Scholarly catalogue of the holdings

The foundation continually works to subject its growing collection to scholarly analysis. Supplements to the existing catalogue of the holdings, titled "Frühe Landschaftsmalerei des 19. Jahrhunderts in Deutschland und Frankreich" (ed. Christoph von Heilmann, Heidelberg: Wunderhorn 2013/2015), that document the newly acquired works are published in intervals of two to three years.

Symposia / Lectures

Lecture series, symposia, and research projects are organized to consider the foundation's collection in broader perspectives and connect the analysis of the works to larger issues in the scholarship on early landscape painting.

For example, the symposium "Mobilität und Naturerfahrung im 19. Jahrhundert" examined the question to which extent landscape artists' travels to destinations near and distant, which came to be seen as obligatory in the nineteenth century, had a crucial influence on their work. To read the article on ArtHist please click here.

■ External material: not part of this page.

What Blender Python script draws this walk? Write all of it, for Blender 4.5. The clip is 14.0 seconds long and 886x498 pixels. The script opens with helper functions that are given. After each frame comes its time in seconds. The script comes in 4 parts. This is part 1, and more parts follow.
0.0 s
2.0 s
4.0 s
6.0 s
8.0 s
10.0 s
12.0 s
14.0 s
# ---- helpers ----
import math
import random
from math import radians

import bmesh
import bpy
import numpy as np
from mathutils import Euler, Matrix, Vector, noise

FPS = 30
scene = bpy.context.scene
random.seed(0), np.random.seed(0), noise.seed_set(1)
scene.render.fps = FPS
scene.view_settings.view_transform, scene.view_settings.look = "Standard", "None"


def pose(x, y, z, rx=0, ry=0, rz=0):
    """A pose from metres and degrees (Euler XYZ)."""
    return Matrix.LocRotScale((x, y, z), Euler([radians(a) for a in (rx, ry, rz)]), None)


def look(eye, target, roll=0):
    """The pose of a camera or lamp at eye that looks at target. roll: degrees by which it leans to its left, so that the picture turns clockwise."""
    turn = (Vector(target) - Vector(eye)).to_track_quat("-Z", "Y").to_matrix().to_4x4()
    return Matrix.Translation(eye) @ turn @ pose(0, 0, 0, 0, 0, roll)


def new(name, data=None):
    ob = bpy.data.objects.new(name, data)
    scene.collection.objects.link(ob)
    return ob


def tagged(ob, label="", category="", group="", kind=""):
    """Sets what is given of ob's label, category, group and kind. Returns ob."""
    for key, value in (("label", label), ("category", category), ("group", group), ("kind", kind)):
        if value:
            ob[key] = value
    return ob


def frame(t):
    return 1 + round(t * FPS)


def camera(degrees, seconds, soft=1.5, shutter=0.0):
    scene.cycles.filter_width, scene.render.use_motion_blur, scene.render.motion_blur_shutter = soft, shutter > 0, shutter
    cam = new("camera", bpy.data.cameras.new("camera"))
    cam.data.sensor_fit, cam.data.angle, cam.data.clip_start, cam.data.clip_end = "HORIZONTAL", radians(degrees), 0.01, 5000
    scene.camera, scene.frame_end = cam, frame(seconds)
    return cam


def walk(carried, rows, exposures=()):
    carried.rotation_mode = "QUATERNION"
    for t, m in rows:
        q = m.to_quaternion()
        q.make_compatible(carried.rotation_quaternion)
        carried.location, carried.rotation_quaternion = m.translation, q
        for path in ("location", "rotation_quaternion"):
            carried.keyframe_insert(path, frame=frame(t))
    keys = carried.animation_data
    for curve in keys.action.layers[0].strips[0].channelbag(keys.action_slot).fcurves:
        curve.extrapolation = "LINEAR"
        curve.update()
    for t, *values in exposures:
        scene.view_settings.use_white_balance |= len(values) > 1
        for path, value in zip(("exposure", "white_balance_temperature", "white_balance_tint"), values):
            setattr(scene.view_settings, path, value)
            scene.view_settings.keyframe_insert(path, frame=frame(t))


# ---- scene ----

The accompanying book "Landschaftsmalerei, eine Reisekunst?—Mobilität und Naturerfahrung im 19. Jahrhundert" presents contributions by renowned international experts that offer an extensive discussion of the particular situation in which traveling landscape painters worked.

In the context of new research perspectives on landscape paining around 1800, two publications have been published with the support of the Christoph Heilmann Foundation:

Barbara Eschenburg: Naturbilder – Weltbilder. Landschaftsmalerei und Naturphilosophie von Jan van Eyck bis Paul Klee, Gebr. Mann Verlag Berlin 2019.

Valenciennes‘ Ratgeber für den reisenden Landschaftsmaler. Zirkulierendes Künstlerwissen um 1800, herausgegeben und kommentiert von Claudia Denk mit einem Vorwort von Christoph Heilmann und Bernhard Maaz, Deutscher Kunstverlag, Berlin, München 2019.